1. Structure the content
The cover letter follows some rules. Your cover letter should be 3-4 paragraphs:
- One paragraph about the candidate: show that you are suitable for the position. Mention your diplomas, your level of qualification, your experiences, etc. Show your motivation. To do so, insist on the reasons why the company should hire you. If you are undergraduate, highlight your experience, even if you acquired it during odd jobs. If you have a master’s degree, specify what kind of position you are looking for.
- One paragraph about the company. The aim here is to show that you are interested in the company and that you chose this company among its competitors because its values suit you.
- One paragraph about the training projects and missions you could perform for the company.
- One sentence that reaffirms how diligent and serious you are. Let them know that you will contact them within a week.
- Complimentary close.
2. Be relevant
The hiring manager has only a limited amount of time and a lot of applications. Help him/her find the information he/she wants as quickly and as simply as possible. To do so, you have two options: attach the schedule of your apprenticeship to the mail, or mention in the cover letter your starting date at the company and your school/university schedule. These elements are essential for the organisation of the company.

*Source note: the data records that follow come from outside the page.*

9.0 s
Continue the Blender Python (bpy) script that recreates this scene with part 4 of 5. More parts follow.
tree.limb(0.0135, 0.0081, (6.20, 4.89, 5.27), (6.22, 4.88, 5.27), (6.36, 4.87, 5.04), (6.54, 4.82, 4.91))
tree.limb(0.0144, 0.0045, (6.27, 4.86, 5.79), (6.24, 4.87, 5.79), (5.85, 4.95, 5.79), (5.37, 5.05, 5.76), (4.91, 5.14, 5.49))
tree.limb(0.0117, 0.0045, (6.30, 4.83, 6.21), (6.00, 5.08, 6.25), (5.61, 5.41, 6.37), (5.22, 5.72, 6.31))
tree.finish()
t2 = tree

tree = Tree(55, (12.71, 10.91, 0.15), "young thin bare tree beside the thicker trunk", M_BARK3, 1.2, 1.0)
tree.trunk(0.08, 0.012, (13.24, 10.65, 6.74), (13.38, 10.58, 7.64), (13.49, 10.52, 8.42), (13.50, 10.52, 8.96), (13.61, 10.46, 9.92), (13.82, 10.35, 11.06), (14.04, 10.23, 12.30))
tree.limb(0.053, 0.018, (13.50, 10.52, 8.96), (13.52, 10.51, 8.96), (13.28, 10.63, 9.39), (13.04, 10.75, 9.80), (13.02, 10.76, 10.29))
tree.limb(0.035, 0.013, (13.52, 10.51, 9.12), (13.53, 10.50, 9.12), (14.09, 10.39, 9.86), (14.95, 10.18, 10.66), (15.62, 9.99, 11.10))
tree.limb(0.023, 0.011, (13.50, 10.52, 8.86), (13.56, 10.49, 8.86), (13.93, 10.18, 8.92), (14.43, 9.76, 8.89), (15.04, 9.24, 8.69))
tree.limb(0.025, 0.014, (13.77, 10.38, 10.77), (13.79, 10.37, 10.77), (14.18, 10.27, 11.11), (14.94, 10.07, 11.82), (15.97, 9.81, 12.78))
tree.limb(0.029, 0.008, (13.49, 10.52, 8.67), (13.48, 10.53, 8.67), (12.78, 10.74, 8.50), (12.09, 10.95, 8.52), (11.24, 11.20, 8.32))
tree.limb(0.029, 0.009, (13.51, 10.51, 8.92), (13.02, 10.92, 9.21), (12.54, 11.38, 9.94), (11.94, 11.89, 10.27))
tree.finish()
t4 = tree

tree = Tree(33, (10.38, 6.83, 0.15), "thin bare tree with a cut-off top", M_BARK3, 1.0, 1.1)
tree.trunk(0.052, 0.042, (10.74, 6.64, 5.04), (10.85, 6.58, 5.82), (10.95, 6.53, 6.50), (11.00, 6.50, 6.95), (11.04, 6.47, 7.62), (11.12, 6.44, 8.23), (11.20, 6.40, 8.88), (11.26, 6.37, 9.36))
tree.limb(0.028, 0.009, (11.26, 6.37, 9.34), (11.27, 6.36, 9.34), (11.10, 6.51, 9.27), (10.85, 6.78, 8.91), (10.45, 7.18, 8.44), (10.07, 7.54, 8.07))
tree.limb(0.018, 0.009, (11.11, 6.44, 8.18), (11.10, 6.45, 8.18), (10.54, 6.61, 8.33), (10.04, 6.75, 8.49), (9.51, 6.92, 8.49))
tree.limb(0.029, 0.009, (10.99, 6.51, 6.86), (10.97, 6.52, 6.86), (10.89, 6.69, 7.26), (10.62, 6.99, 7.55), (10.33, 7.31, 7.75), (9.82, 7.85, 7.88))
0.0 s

3. Be in the right state of mind
Applying for an apprenticeship means asking a company to contribute to your training. Be natural, but always polite and modest: keep in mind that the company that accepts you will make you progress, and, in the end, contribute to your professional integration.
4. Be careful of your writing
Write your apprenticeship cover letter with dedication. The cover letter is a personalised piece that goes along your CV, but it should not be a summary of your CV. The cover letter should highlight your assets in a simple and clear manner. If anything, the cover letter elaborates on the information on your CV in order to spark interest about you. Reading the cover letter should allow the hiring manager to take on your application, and/or to meet you.
5. Proofread your letter, open your grammar book
You know what they say - the devil is in the details. So you had better have your cover letter proofread to avoid spelling mistakes, typos or repetitions. Be it for an apprenticeship or for any other position, spelling and syntax are real criteria for hiring managers. Your application may be the same as the other candidates, the chosen one will be the one who makes no mistakes!